Sacré Bleu: A Comedy d'Art - Christopher Moore If there’s a writer out there that can make a story about the color blue funny, it’s Moore. He’s got better comedic timing on paper than most stand-up comedians on stage and he has a wickedly absurd imagination to boot. Which is why I was disappointed with Sacre Bleu.

In his Afterword, he briefly mentions how his quest to write about blue turned into his fantastical revisionism of the Impressionists. To his credit, this book could have turned into a pretentious, smirky, one-eyebrow raising bore. But it doesn’t. Moore still comes through with crassness and thinly-veiled innuendo. Mostly thanks to Toulouse-Lautrec. However, I think, at the risk of sounding like a total mouth-breather, the book is just too intelligent.

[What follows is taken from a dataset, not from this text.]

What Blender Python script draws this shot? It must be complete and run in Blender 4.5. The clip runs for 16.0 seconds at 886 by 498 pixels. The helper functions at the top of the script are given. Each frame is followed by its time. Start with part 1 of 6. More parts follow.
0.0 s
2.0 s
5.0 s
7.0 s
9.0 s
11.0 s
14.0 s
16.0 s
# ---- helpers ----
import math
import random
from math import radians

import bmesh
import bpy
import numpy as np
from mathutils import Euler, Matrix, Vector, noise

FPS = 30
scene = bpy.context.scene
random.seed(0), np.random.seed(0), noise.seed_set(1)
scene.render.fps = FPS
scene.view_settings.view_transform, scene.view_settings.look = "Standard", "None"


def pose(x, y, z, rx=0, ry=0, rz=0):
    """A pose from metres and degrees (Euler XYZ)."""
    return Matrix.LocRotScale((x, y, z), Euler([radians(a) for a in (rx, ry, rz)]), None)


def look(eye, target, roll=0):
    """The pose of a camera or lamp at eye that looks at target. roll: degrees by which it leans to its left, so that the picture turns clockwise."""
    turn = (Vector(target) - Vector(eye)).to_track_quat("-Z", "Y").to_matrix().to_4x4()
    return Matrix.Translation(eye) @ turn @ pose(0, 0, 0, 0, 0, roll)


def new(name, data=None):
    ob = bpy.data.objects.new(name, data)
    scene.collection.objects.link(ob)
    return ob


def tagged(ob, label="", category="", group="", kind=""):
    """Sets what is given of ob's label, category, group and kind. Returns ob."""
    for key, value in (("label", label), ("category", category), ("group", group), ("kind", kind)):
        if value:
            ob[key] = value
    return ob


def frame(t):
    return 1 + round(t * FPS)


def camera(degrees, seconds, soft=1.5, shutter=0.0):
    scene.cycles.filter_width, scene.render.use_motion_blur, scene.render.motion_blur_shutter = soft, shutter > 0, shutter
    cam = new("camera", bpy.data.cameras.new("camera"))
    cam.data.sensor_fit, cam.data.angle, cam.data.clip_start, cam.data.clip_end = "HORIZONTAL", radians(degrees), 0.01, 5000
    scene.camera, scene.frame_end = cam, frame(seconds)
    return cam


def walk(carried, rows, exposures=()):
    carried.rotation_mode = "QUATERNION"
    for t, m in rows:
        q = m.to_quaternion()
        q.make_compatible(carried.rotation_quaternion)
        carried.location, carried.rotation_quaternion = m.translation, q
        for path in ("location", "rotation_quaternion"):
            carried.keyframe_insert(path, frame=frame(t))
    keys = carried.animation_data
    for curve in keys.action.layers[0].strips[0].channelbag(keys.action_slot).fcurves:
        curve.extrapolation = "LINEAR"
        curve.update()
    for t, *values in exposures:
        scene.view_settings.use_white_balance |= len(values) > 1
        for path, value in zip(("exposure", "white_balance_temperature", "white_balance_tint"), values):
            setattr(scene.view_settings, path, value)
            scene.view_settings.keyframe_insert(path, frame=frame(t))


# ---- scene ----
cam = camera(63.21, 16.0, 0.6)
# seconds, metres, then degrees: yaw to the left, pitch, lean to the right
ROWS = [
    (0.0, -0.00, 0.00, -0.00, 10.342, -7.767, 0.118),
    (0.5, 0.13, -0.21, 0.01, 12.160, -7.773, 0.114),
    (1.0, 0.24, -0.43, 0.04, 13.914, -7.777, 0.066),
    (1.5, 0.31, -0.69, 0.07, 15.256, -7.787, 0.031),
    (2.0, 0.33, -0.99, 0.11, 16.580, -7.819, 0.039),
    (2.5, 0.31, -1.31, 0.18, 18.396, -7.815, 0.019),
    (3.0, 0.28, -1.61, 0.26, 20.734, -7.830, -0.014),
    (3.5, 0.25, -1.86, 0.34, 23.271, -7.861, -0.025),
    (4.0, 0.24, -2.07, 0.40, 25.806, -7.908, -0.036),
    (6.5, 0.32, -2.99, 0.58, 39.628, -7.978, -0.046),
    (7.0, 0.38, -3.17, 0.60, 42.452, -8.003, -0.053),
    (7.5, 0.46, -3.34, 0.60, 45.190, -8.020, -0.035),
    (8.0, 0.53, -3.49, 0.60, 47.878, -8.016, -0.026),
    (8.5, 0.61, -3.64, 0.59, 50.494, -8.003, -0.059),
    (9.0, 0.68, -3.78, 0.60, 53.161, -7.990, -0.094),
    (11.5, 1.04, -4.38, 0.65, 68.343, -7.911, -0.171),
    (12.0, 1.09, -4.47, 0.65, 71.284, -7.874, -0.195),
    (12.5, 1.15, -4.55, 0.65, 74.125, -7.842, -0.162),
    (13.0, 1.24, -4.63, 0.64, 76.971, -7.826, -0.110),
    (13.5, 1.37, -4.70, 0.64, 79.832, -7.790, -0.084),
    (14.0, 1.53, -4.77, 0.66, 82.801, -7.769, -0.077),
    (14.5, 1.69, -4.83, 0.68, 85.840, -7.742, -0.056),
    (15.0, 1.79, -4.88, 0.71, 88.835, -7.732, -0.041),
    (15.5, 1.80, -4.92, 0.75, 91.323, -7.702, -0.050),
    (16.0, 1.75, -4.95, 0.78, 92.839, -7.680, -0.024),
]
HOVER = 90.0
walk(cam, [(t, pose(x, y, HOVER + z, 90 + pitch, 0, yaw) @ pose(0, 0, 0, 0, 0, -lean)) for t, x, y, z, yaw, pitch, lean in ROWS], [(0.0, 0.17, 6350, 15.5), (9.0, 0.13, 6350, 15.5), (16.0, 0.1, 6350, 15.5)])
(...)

Not complicated intelligent, just a little too self-aware. It feels more like a research project than a story. I like how Moore incorporates the artist’s paintings into the plot, but at times it’s disjointed. It feels like an attempt to have history fit into the story rather than the story unfolding on its own.

Regardless, even a less than stellar Moore book is more enjoyable than most ways to spend a Saturday. And, no, I’m not going to list those above it. As always, he gets points on total creativity and appreciation for pushing the bounds of what a story can be. Sometimes things just don’t gel well.